• Dataset extract
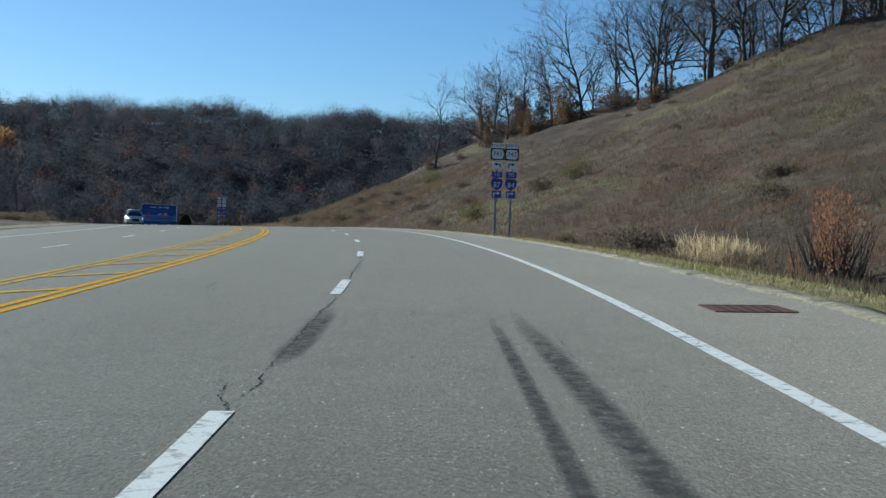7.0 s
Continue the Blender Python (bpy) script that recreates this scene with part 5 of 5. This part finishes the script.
def car(name, p, yaw, paint, label, tall=0.0, lamps=True):
    """A car whose nose points along -y."""
    ob = thing(name, label, "car", facing(p, yaw))
    t = tall
    body = ((-2.32, 0.6, 0.64, 0.32, 0.52, 0.55), (-2.24, 0.76, 0.79, 0.24, 0.6, 0.66), (-1.95, 0.85, 0.88, 0.2, 0.69, 0.77), (-1.5, 0.88, 0.9, 0.2, 0.77, 0.86), (-0.95, 0.89, 0.91, 0.2, 0.85, 0.95), (0.2, 0.89, 0.91, 0.2, 0.9, 0.98), (1.4, 0.89, 0.9, 0.2, 0.92, 1.0), (2.0, 0.86, 0.87, 0.22, 0.9, 1.0), (2.25, 0.8, 0.82, 0.28, 0.84, 0.93), (2.34, 0.66, 0.7, 0.36, 0.7, 0.75))
    part("body", skin([section(y, a, w, z0 + t * 0.3, b + t * 0.5, h + t * 0.5) for y, a, w, z0, b, h in body]), paint, ob)

    def cabin(rows):
        out = []
        for y, low, z0, up, z1 in rows:
            half = [(low, z0 + t * 0.5), (up + (low - up) * 0.3, z0 + (z1 - z0) * 0.7 + t * 0.8), (up, z1 + t)]
            out.append([(x, y, z) for x, z in half] + [(0, y, z1 + t + 0.025)] + [(-x, y, z) for x, z in half[::-1]])
        return skin(out)

    part("cabin_glass", cabin(((-1.2, 0.7, 0.86, 0.68, 0.9), (-0.9, 0.8, 0.88, 0.66, 1.1), (-0.4, 0.83, 0.9, 0.6, 1.36), (0.2, 0.84, 0.9, 0.58, 1.43), (0.9, 0.83, 0.92, 0.57, 1.42), (1.5, 0.8, 0.94, 0.58, 1.24), (1.95, 0.7, 0.95, 0.62, 1.0))), M_GLASS_CAR, ob, "dark tinted window glass")
    part("roof", cabin(((-0.42, 0.61, 1.35, 0.58, 1.37), (0.2, 0.61, 1.4, 0.57, 1.445), (0.9, 0.6, 1.39, 0.56, 1.435), (1.15, 0.59, 1.33, 0.56, 1.37))), paint, ob)
    part("grille", box(0.72, 0.06, 0.24, 0, -2.3, 0.36 + t * 0.4, 0.02), M_BLACK, ob, "black front grille")
    part("grille_trim", box(0.78, 0.05, 0.03, 0, -2.3, 0.6 + t * 0.4, 0.01), M_RIM, ob, "thin bright trim over the grille")
    part("bumper", box(1.5, 0.12, 0.12, 0, -2.24, 0.24 + t * 0.3, 0.04), paint, ob)
    for x in (-0.62, 0.62):
        part("headlight", box(0.34, 0.16, 0.15, x, -2.17, 0.5 + t * 0.45, 0.05), M_LAMP if lamps else M_WHITE, ob, "bright headlight")
        part("tail_light", box(0.3, 0.08, 0.16, x, 2.27, 0.68 + t * 0.4, 0.03), M_RED, ob)
        part("mirror", box(0.2, 0.12, 0.14, x * 1.55, -0.72, 0.93 + t * 0.5, 0.04), paint, ob)
        part("pillar", tube((x * 1.27, -1.0, 0.93 + t * 0.5), (x * 0.98, -0.36, 1.38 + t), 0.035, 0.035), paint, ob)
        part("pillar", tube((x * 1.3, 0.45, 0.95 + t * 0.5), (x * 0.95, 0.45, 1.4 + t), 0.04, 0.04), paint, ob)
        part("pillar", tube((x * 1.2, 1.8, 1.0 + t * 0.5), (x * 0.95, 1.1, 1.38 + t), 0.06, 0.05), paint, ob)
        for y in (-1.42, 1.42):
            wh = part("wheel", tube((-0.1, 0, 0), (0.1, 0, 0), 0.33, 0.33, 20), M_TYRE, ob, "", pose(x * 1.31, y, 0.33))
            part("rim", tube((-0.105, 0, 0), (0.105, 0, 0), 0.21, 0.21, 14), M_RIM, wh)
    return ob


P_DARK, P_SILVER, P_BLACK = plain("slate_blue_paint", (0.03, 0.037, 0.055), 0.25, 0.3, 0.1), plain("silver_paint", (0.5, 0.5, 0.5), 0.3, 0.5, 0.05), plain("black_paint", (0.012, 0.012, 0.014), 0.25, 0.1, 0.1)
c1 = at(124, -10.4)
car("sedan_car", (c1.x, c1.y, c1.z + 0.0), heading(124), P_DARK, "dark slate-blue sedan in the oncoming lane, headlights on")
c2 = at(316, -10.7)
car("suv_car", (c2.x, c2.y, c2.z), heading(316), P_SILVER, "silver-white sport utility car with headlights on", 0.28)
c3 = RAIL_P + NEAR * 6.5 - CROSS * 8
c3 = lay(c3)
car("sedan_car", (c3.x, c3.y, c3.z), 133.5, P_BLACK, "black sedan crossing on the side road", 0.0, False)


# ---- cracks, tyre marks, drains ----
M_CRACK = plain("crack_tar", (0.022, 0.021, 0.02), 0.9)
M_SMUDGE = plain("tyre_rubber_mark", (0.06, 0.06, 0.056), 0.8, 0, 0.25, 5.0)
_nt = M_SMUDGE.node_tree
_sep = _nt.nodes.new("ShaderNodeSeparateXYZ")
_uv = _nt.nodes.new("ShaderNodeUVMap")
_uv.uv_map = "strip"
_nt.links.new(_uv.outputs[0], _sep.inputs[0])
_edge = ramp(_nt, _sep.outputs["X"], [(0.0, (0, 0, 0)), (0.3, (1, 1, 1)), (0.7, (1, 1, 1)), (1.0, (0, 0, 0))])
_ends = ramp(_nt, _sep.outputs["Y"], [(0.0, (0, 0, 0)), (0.2, (1, 1, 1)), (0.7, (0.9, 0.9, 0.9)), (1.0, (0, 0, 0))])
_worn = ramp(_nt, noise_tex(_nt, coords(_nt), 9.0, 6, 0.8), [(0.34, (0.05, 0.05, 0.05)), (0.6, (0.85, 0.85, 0.85))])
_nt.links.new(mix(_nt, 1.0, mix(_nt, 1.0, _edge, _ends, "MULTIPLY"), _worn, "MULTIPLY"), _nt.nodes["Principled BSDF"].inputs["Alpha"])
for m in (M_CRACK, M_SMUDGE):
    m.node_tree.nodes["Principled BSDF"].inputs["Specular IOR Level"].default_value = 0.02
M_RUST = plain("rusty_iron", (0.10, 0.05, 0.03), 0.85, 0.3, 0.35, 8.0, 0.4)


def crack_run(pts, r, wide=0.025, amp=0.06, step=0.04, broken=0.06):
    """A ragged thin crack between places given in s and u."""
    v, f = [], []
    off, swell, gap = 0.0, r.random(), False
    for (s0, u0), (s1, u1) in zip(pts, pts[1:]):
        n = max(2, int(math.hypot(s1 - s0, u1 - u0) / step))
        h = math.radians(heading(s0))
        for k in range(n):
            t = k / n
            off = off * 0.86 + r.uniform(-1, 1) * amp * 0.3
            swell = min(1.0, max(0.1, swell + r.uniform(-0.22, 0.22)))
            w = wide * swell * r.uniform(0.35, 1.0) * min(1, 6 * t + 0.2, 6 * (1 - t) + 0.2)
            c = at(s0 + (s1 - s0) * t, u0 + (u1 - u0) * t + off + r.uniform(-0.35, 0.35) * wide, 0.003)
            sx, sy = math.cos(h) * w / 2, math.sin(h) * w / 2
            if abs(s1 - s0) < abs(u1 - u0):
                sx, sy = -math.sin(h) * w / 2, math.cos(h) * w / 2
            v += [c - Vector((sx, sy, 0)), c + Vector((sx, sy, 0))]
            gap = r.random() < broken if not gap else r.random() < 0.7
            if k and not gap:
                a = len(v) - 4
                f.append((a, a + 1, a + 3, a + 2))
    return v, f


r = random.Random(21)
V, F = [], []


def add_crack(*a, **k):
    v, f = crack_run(*a, **k)
    o = len(V)
    V.extend(v)
    F.extend(tuple(i + o for i in q) for q in f)


# the long joint under the lane dashes
s = -40.0
while s < 322:
    e = s + r.uniform(9, 22)
    add_crack([(s, 0.02), (e, r.uniform(-0.03, 0.05))], r, r.choice((0.016, 0.022, 0.028)), 0.05, 0.045, 0.02)
    for _ in range(2):
        if r.random() < 0.5:
            q = s + r.uniform(0, 8)
            add_crack([(q, 0.06), (q + r.uniform(1.5, 4), r.uniform(0.1, 0.3) * r.choice((-1, 1)))], r, 0.016, 0.08)
    s = e + r.uniform(-0.5, 1.5)
for lane, runs in ((0.92, ((56, 66), (71, 84), (95, 113), (118, 130), (136, 152), (168, 178), (203, 213), (226, 240), (262, 276), (290, 300), (311, 321))), (2.5, ((72, 84), (97, 106), (204, 211), (229, 236), (291, 300), (312, 319))), (-2.7, ((66, 74), (98, 112), (186, 192), (236, 243)))):
    for a, b in runs:  # wheel-path cracks with side branches
        add_crack([(a, lane), (b, lane + r.uniform(-0.1, 0.15))], r, 0.018, 0.1, 0.045, 0.09)
        for _ in range(int((b - a) * 0.9)):
            q, o = r.uniform(a, b), lane + r.uniform(-0.12, 0.12)
            add_crack([(q, o), (q + r.uniform(0.2, 1.1), o + r.uniform(-0.25, 0.25))], r, 0.014, 0.06)
for k in range(420):  # short lengthwise hair cracks
    s, u = r.uniform(-20, 400), r.choice((0.9, 0.95, 2.6, -1.6, -2.9, -0.6, 4.6)) + r.uniform(-0.3, 0.3)
    add_crack([(s, u), (s + r.uniform(0.4, 2.6), u + r.uniform(-0.2, 0.2))], r, r.choice((0.007, 0.01, 0.015)), 0.08)
for s0, s1, u in ((384, 389, 1.6), (385, 391, 3.0), (388, 392, 0.4), (386, 390, 2.3)):
    for q in (0.0, 0.12):
        add_crack([(s0 + q, u + q), (s1 - q, u + 0.1 - q)], r, 0.018, 0.1, 0.045, 0.14)
for k in range(170):  # short crosswise ones
    s, u = r.uniform(-10, 390), r.uniform(-3, 3.2)
    add_crack([(s, u), (s + r.uniform(-0.3, 0.3), u + r.uniform(0.2, 0.8))], r, 0.012, 0.05)
cr = put("pavement_cracks", mesh_from("pavement_cracks", V, F), M_CRACK)
tagged(cr, "fine dark cracks in the old asphalt", "cracks", kind="stuff")


def smear(name, pts, width, label, dz=0.0045, taper=((0, 0.15, 0.85, 1), (0.3, 1, 1, 0.3))):
    v, f = path_strip(curve_pts([at(*p) for p in pts], 6), width, dz, np.interp(np.linspace(0, 1, 6 * (len(pts) - 1) + 1), *taper).tolist())
    ob = mark(name, v, f, M_SMUDGE, label, "road stain")
    n = len(v) // 2 - 1
    uv = ob.data.uv_layers.new(name="strip").data
    for q in ob.data.loops:
        uv[q.index].uv = (q.vertex_index % 2, (q.vertex_index // 2) / n)
    return ob


smear("tyre_mark", [(181.3, 1.87), (187, 1.85), (193.3, 1.88)], 0.15, "dark rubber tyre mark on asphalt")
smear("tyre_mark", [(180.8, 2.24), (187, 2.22), (193.5, 2.15)], 0.27, "broad dark tyre mark on asphalt")
smear("tyre_mark", [(25.4, 1.72), (27.4, 1.86), (29.6, 2.0)], 0.22, "short dark tyre mark on asphalt")
smear("tyre_mark", [(25.7, 2.08), (27.6, 2.23), (29.6, 2.4)], 0.15, "short thin tyre mark on asphalt")
smear("tar_streak", [(361.0, 3.9), (360.5, 4.3), (360.0, 4.75)], 0.22, "dark crosswise scuff beside the edge line")
smear("tar_patch", [(188.8, 0.06), (191, 0.1), (194, 0.08)], 0.3, "dark tar smear over the joint")
smear("tar_streak", [(49.2, 1.23), (48.2, 1.85), (47.2, 2.5)], 0.16, "thin dark tar streak across the lane", taper=((0, 0.5, 1), (0.15, 0.8, 0.6)))
smear("tar_streak", [(57.0, 4.28), (55.8, 5.0)], 0.2, "dark streak on the shoulder")
smear("tyre_mark", [(363.5, -1.12), (368.5, -0.95), (374, -0.5), (380, 0.05)], 0.6, "faint grey tyre mark in the turning lane")
smear("tyre_mark", [(362.5, -1.7), (367, -1.5), (373.5, -1.0), (380.2, -0.3)], 0.5, "faint grey tyre mark in the turning lane")

for s, u0, u1, w in ((61.2, -7.8, -6.9, 0.35), (87, -12.6, -8.8, 0.7), (95.5, -10.6, -8.2, 0.5), (104.5, -12.4, -9.4, 0.9), (117, -7.6, -6.3, 0.5), (138, -12.0, -8.6, 0.9), (149, -10.2, -7.4, 0.8), (191.6, -8.6, -6.0, 0.7), (198.2, -10.0, -7.4, 0.8)):
    smear("tar_patch", [(s, u0), (s + 0.15, (u0 + u1) / 2), (s, u1)], w, "dark crosswise tar patch on the far lanes", taper=((0, 0.2, 0.6, 1), (0.2, 1, 0.7, 0.3)))
smear("tyre_mark", [(348, 3.95), (353, 4.6), (358.4, 5.25)], 0.2, "broad dark skid mark across the shoulder")
smear("tyre_mark", [(349.5, 4.6), (354, 5.1), (358, 5.5)], 0.14, "dark skid mark across the shoulder")
smear("tar_streak", [(349.9, 0.5), (349.7, 0.95)], 0.12, "short dark tar streak across the lane")
smear("tyre_mark", [(367.2, 4.6), (370, 4.75), (375.2, 5.5)], 0.12, "thin dark skid mark in the slip lane", taper=((0, 0.3, 1), (0.6, 0.9, 0.2)))
V, F = [], []
for side in ([(318.3, -2.8), (318.25, -0.72)], [(320.9, -2.8), (320.95, -0.7)], [(318.3, -2.8), (320.9, -2.78)], [(318.25, -0.72), (320.95, -0.7)]):
    add_crack(side, r, 0.03, 0.012, 0.06, 0.02)
tagged(put("patch_seam", mesh_from("patch_seam", [v + Vector((0, 0, 0.003)) for v in V], F), M_CRACK), "sawn dark seam round the repair patch", "cracks", kind="stuff")


def drain(s, u, ls, lu, label):
    p, ex, ey = at(s, u), (at(s, u + 0.5) - at(s, u - 0.5)).normalized(), (at(s + 0.5, u) - at(s - 0.5, u)).normalized()
    tilt = Matrix((ex, ey, ex.cross(ey))).transposed().to_4x4()
    ob = thing("drain_cover", label, "drain", Matrix.Translation(p) @ tilt)
    part("frame", join(box(lu, 0.06, 0.012, 0, -ls / 2), box(lu, 0.06, 0.012, 0, ls / 2), box(0.06, ls, 0.012, -lu / 2, 0), box(0.06, ls, 0.012, lu / 2, 0)), M_RUST, ob)
    part("plate", box(lu - 0.06, ls - 0.06, 0.008), M_RUST, ob, "rust-brown iron plate")
    for k in range(5):
        part("slot_bar", box(0.03, ls - 0.12, 0.012, -lu / 2 + lu * (k + 1) / 6, 0), M_BLACK, ob)


drain(103.2, 4.75, 1.0, 1.0, "rusty iron drain cover in the shoulder")
drain(194.0, 5.0, 0.9, 0.9, "dark iron drain cover near the verge")
# sawn patch in the left-turn lane
M_PATCH = asphalt_material("patch_asphalt", (0.69, 0.7, 0.71), False)
v, f = ribbon(318.3, 320.9, [-2.85, -0.75], 0.003, 1.0)
lane_coords(mark("road_patch", v, f, M_PATCH, "rectangular asphalt repair patch with sawn edges", "road patch").data)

• Task to carry out
Print, exactly as written, the lines above from the first one to the one containing "body]), paint, ob)". Leave out pictures.

• The response
7.0 s
Continue the Blender Python (bpy) script that recreates this scene with part 5 of 5. This part finishes the script.
def car(name, p, yaw, paint, label, tall=0.0, lamps=True):
    """A car whose nose points along -y."""
    ob = thing(name, label, "car", facing(p, yaw))
    t = tall
    body = ((-2.32, 0.6, 0.64, 0.32, 0.52, 0.55), (-2.24, 0.76, 0.79, 0.24, 0.6, 0.66), (-1.95, 0.85, 0.88, 0.2, 0.69, 0.77), (-1.5, 0.88, 0.9, 0.2, 0.77, 0.86), (-0.95, 0.89, 0.91, 0.2, 0.85, 0.95), (0.2, 0.89, 0.91, 0.2, 0.9, 0.98), (1.4, 0.89, 0.9, 0.2, 0.92, 1.0), (2.0, 0.86, 0.87, 0.22, 0.9, 1.0), (2.25, 0.8, 0.82, 0.28, 0.84, 0.93), (2.34, 0.66, 0.7, 0.36, 0.7, 0.75))
    part("body", skin([section(y, a, w, z0 + t * 0.3, b + t * 0.5, h + t * 0.5) for y, a, w, z0, b, h in body]), paint, ob)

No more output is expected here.